:: Given information
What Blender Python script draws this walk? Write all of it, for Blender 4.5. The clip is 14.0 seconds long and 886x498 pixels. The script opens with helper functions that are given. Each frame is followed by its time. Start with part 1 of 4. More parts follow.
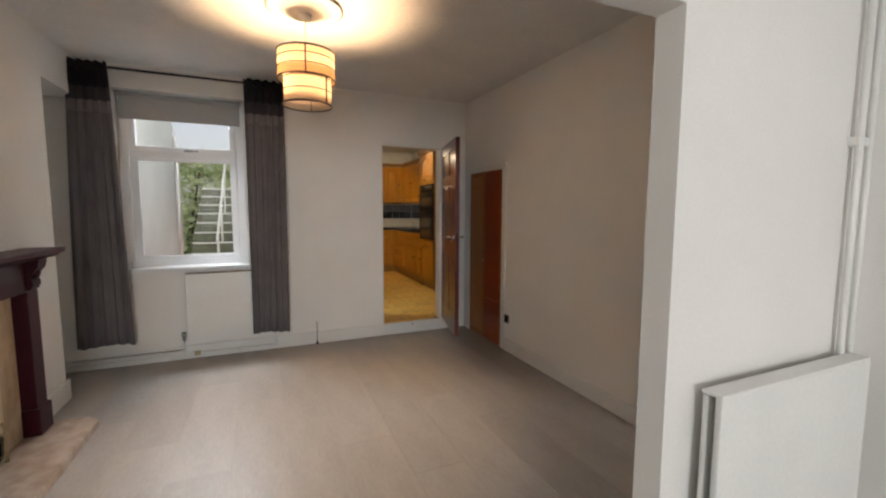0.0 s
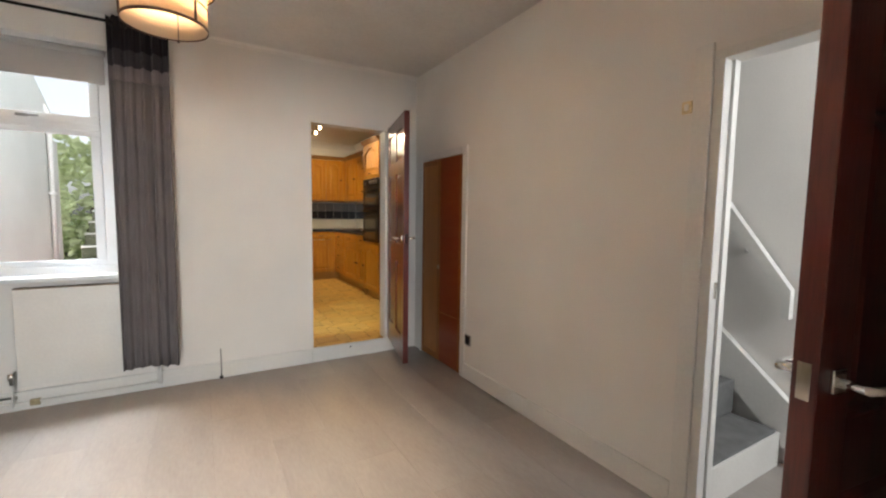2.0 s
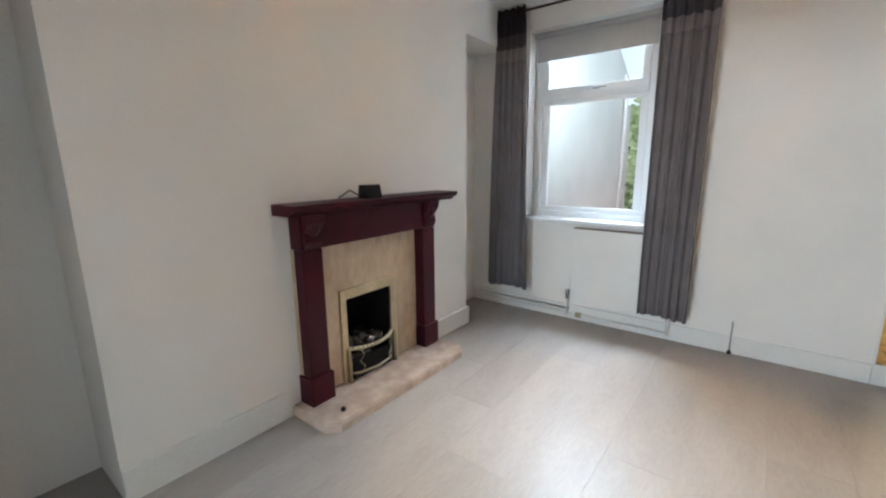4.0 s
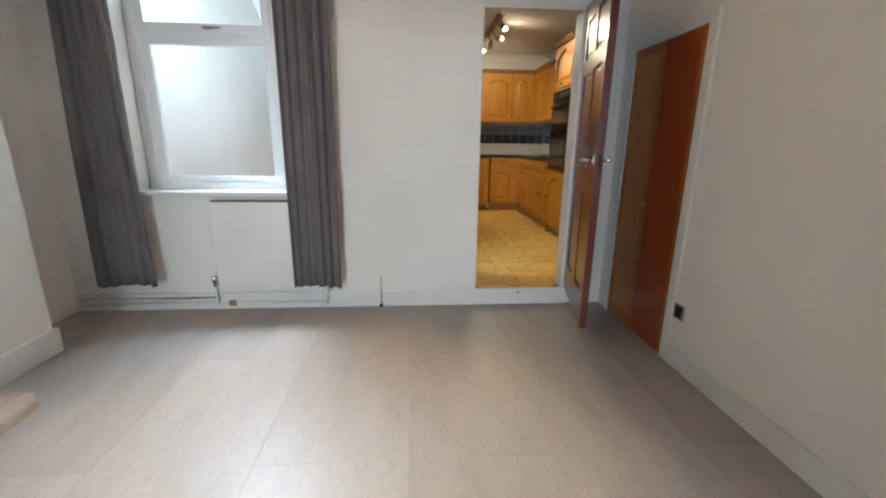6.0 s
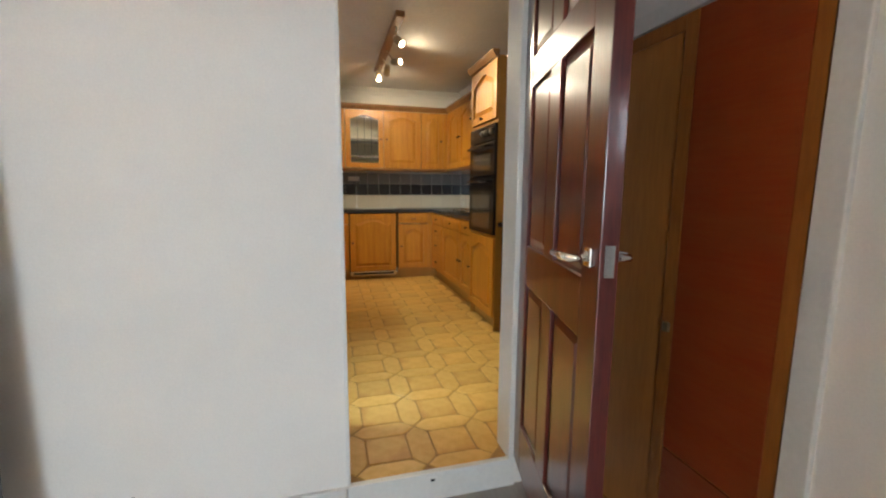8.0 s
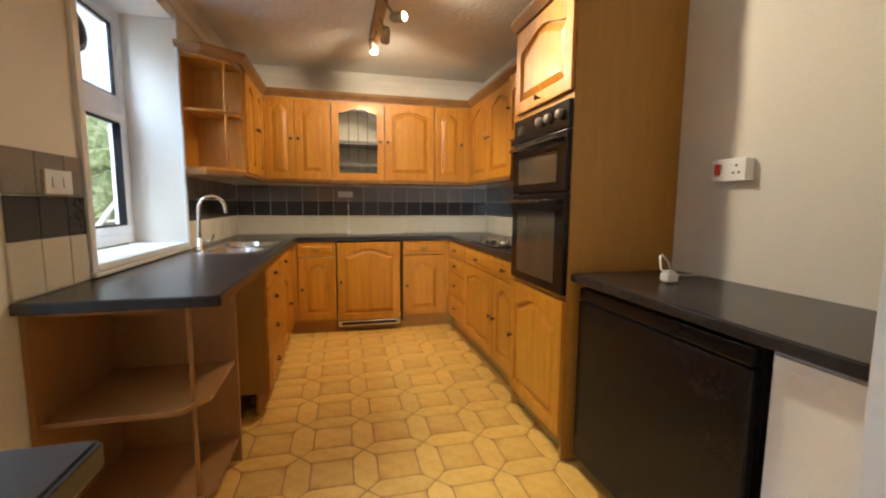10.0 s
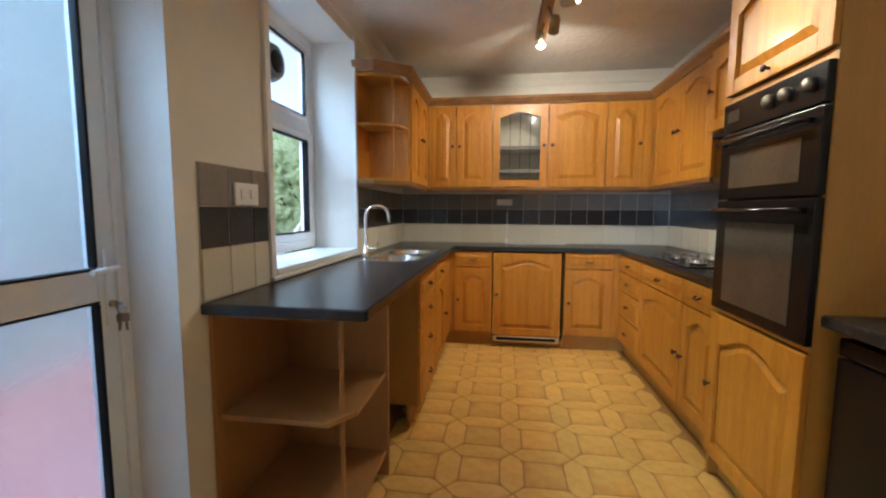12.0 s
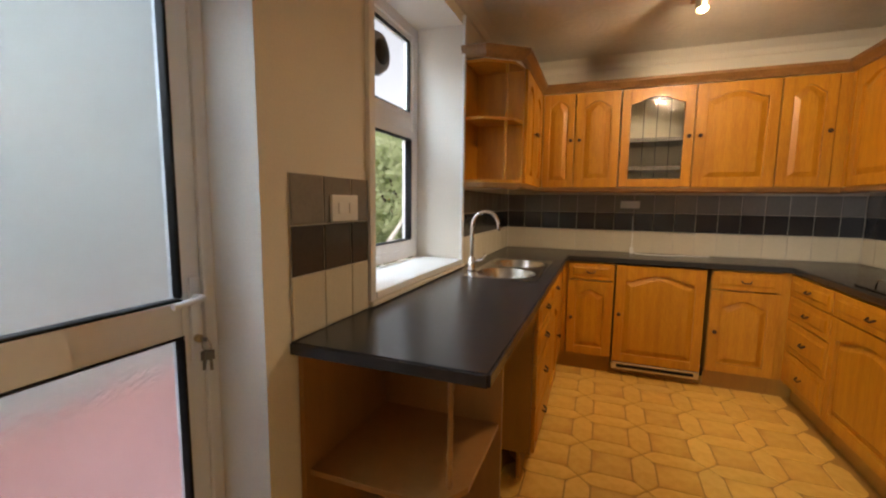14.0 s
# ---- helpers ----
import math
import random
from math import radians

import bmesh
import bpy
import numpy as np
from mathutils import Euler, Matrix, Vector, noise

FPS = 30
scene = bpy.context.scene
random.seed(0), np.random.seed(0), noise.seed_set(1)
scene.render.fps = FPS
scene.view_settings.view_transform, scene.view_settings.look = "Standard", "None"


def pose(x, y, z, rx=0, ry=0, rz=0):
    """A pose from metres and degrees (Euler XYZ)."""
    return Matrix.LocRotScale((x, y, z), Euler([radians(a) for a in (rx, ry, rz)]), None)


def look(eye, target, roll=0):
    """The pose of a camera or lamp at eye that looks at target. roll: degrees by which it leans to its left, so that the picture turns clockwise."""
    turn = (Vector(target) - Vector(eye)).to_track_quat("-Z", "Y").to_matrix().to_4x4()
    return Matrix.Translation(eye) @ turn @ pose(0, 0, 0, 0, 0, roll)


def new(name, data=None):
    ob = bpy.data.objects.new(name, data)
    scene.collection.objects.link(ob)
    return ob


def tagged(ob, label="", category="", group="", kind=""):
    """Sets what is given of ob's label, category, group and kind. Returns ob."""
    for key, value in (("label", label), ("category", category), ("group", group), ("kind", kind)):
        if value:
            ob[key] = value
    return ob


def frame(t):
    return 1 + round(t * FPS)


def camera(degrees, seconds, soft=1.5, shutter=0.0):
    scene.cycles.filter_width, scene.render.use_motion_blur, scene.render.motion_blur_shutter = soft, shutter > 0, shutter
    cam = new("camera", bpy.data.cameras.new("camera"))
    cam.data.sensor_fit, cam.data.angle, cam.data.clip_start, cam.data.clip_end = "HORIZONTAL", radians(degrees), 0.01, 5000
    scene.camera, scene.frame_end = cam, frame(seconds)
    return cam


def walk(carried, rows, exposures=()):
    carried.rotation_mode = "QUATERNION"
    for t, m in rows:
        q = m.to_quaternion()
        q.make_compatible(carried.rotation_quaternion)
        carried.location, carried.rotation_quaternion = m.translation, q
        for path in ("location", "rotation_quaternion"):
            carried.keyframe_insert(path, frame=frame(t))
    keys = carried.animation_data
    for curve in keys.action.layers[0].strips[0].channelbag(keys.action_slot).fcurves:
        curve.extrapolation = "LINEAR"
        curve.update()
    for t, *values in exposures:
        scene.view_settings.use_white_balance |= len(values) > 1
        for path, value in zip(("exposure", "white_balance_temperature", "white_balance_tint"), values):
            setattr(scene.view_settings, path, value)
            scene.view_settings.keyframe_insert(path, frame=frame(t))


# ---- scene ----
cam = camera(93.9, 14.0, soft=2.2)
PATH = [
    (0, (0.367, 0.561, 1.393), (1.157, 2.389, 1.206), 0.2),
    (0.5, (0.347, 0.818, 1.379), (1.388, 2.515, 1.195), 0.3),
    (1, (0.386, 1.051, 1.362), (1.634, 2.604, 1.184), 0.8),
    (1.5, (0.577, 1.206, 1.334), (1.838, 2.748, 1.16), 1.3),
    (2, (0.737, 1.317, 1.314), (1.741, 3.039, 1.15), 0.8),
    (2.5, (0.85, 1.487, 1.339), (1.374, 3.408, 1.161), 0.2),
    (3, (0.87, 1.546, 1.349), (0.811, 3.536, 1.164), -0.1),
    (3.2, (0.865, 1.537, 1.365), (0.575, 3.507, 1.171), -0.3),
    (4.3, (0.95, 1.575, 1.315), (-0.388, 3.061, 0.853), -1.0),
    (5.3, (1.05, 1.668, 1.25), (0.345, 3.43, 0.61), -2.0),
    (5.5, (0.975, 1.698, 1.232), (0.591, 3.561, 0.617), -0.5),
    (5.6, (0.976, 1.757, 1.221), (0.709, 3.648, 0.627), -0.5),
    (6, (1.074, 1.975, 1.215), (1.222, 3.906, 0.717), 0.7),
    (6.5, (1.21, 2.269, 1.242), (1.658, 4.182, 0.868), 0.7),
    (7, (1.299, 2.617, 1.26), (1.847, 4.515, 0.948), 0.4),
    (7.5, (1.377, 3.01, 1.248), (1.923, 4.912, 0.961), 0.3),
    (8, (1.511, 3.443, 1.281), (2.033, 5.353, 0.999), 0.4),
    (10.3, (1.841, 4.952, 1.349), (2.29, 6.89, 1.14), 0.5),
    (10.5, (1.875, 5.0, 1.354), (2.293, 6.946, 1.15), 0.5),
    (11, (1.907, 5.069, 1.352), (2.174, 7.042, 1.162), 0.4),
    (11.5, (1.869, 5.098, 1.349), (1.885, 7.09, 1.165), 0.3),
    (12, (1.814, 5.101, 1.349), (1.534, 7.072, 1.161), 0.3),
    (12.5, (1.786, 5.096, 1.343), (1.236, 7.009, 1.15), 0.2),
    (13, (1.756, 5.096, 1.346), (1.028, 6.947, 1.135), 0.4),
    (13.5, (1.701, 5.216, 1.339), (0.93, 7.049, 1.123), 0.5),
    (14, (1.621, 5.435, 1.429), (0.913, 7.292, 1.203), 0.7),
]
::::
### Directions:
Go through the data above and transcribe it in full, omitting any image.

### Task response:
What Blender Python script draws this walk? Write all of it, for Blender 4.5. The clip is 14.0 seconds long and 886x498 pixels. The script opens with helper functions that are given. Each frame is followed by its time. Start with part 1 of 4. More parts follow.
0.0 s
2.0 s
4.0 s
6.0 s
8.0 s
10.0 s
12.0 s
14.0 s
# ---- helpers ----
import math
import random
from math import radians

import bmesh
import bpy
import numpy as np
from mathutils import Euler, Matrix, Vector, noise

FPS = 30
scene = bpy.context.scene
random.seed(0), np.random.seed(0), noise.seed_set(1)
scene.render.fps = FPS
scene.view_settings.view_transform, scene.view_settings.look = "Standard", "None"


def pose(x, y, z, rx=0, ry=0, rz=0):
    """A pose from metres and degrees (Euler XYZ)."""
    return Matrix.LocRotScale((x, y, z), Euler([radians(a) for a in (rx, ry, rz)]), None)


def look(eye, target, roll=0):
    """The pose of a camera or lamp at eye that looks at target. roll: degrees by which it leans to its left, so that the picture turns clockwise."""
    turn = (Vector(target) - Vector(eye)).to_track_quat("-Z", "Y").to_matrix().to_4x4()
    return Matrix.Translation(eye) @ turn @ pose(0, 0, 0, 0, 0, roll)


def new(name, data=None):
    ob = bpy.data.objects.new(name, data)
    scene.collection.objects.link(ob)
    return ob


def tagged(ob, label="", category="", group="", kind=""):
    """Sets what is given of ob's label, category, group and kind. Returns ob."""
    for key, value in (("label", label), ("category", category), ("group", group), ("kind", kind)):
        if value:
            ob[key] = value
    return ob


def frame(t):
    return 1 + round(t * FPS)


def camera(degrees, seconds, soft=1.5, shutter=0.0):
    scene.cycles.filter_width, scene.render.use_motion_blur, scene.render.motion_blur_shutter = soft, shutter > 0, shutter
    cam = new("camera", bpy.data.cameras.new("camera"))
    cam.data.sensor_fit, cam.data.angle, cam.data.clip_start, cam.data.clip_end = "HORIZONTAL", radians(degrees), 0.01, 5000
    scene.camera, scene.frame_end = cam, frame(seconds)
    return cam


def walk(carried, rows, exposures=()):
    carried.rotation_mode = "QUATERNION"
    for t, m in rows:
        q = m.to_quaternion()
        q.make_compatible(carried.rotation_quaternion)
        carried.location, carried.rotation_quaternion = m.translation, q
        for path in ("location", "rotation_quaternion"):
            carried.keyframe_insert(path, frame=frame(t))
    keys = carried.animation_data
    for curve in keys.action.layers[0].strips[0].channelbag(keys.action_slot).fcurves:
        curve.extrapolation = "LINEAR"
        curve.update()
    for t, *values in exposures:
        scene.view_settings.use_white_balance |= len(values) > 1
        for path, value in zip(("exposure", "white_balance_temperature", "white_balance_tint"), values):
            setattr(scene.view_settings, path, value)
            scene.view_settings.keyframe_insert(path, frame=frame(t))


# ---- scene ----
cam = camera(93.9, 14.0, soft=2.2)
PATH = [
    (0, (0.367, 0.561, 1.393), (1.157, 2.389, 1.206), 0.2),
    (0.5, (0.347, 0.818, 1.379), (1.388, 2.515, 1.195), 0.3),
    (1, (0.386, 1.051, 1.362), (1.634, 2.604, 1.184), 0.8),
    (1.5, (0.577, 1.206, 1.334), (1.838, 2.748, 1.16), 1.3),
    (2, (0.737, 1.317, 1.314), (1.741, 3.039, 1.15), 0.8),
    (2.5, (0.85, 1.487, 1.339), (1.374, 3.408, 1.161), 0.2),
    (3, (0.87, 1.546, 1.349), (0.811, 3.536, 1.164), -0.1),
    (3.2, (0.865, 1.537, 1.365), (0.575, 3.507, 1.171), -0.3),
    (4.3, (0.95, 1.575, 1.315), (-0.388, 3.061, 0.853), -1.0),
    (5.3, (1.05, 1.668, 1.25), (0.345, 3.43, 0.61), -2.0),
    (5.5, (0.975, 1.698, 1.232), (0.591, 3.561, 0.617), -0.5),
    (5.6, (0.976, 1.757, 1.221), (0.709, 3.648, 0.627), -0.5),
    (6, (1.074, 1.975, 1.215), (1.222, 3.906, 0.717), 0.7),
    (6.5, (1.21, 2.269, 1.242), (1.658, 4.182, 0.868), 0.7),
    (7, (1.299, 2.617, 1.26), (1.847, 4.515, 0.948), 0.4),
    (7.5, (1.377, 3.01, 1.248), (1.923, 4.912, 0.961), 0.3),
    (8, (1.511, 3.443, 1.281), (2.033, 5.353, 0.999), 0.4),
    (10.3, (1.841, 4.952, 1.349), (2.29, 6.89, 1.14), 0.5),
    (10.5, (1.875, 5.0, 1.354), (2.293, 6.946, 1.15), 0.5),
    (11, (1.907, 5.069, 1.352), (2.174, 7.042, 1.162), 0.4),
    (11.5, (1.869, 5.098, 1.349), (1.885, 7.09, 1.165), 0.3),
    (12, (1.814, 5.101, 1.349), (1.534, 7.072, 1.161), 0.3),
    (12.5, (1.786, 5.096, 1.343), (1.236, 7.009, 1.15), 0.2),
    (13, (1.756, 5.096, 1.346), (1.028, 6.947, 1.135), 0.4),
    (13.5, (1.701, 5.216, 1.339), (0.93, 7.049, 1.123), 0.5),
    (14, (1.621, 5.435, 1.429), (0.913, 7.292, 1.203), 0.7),
]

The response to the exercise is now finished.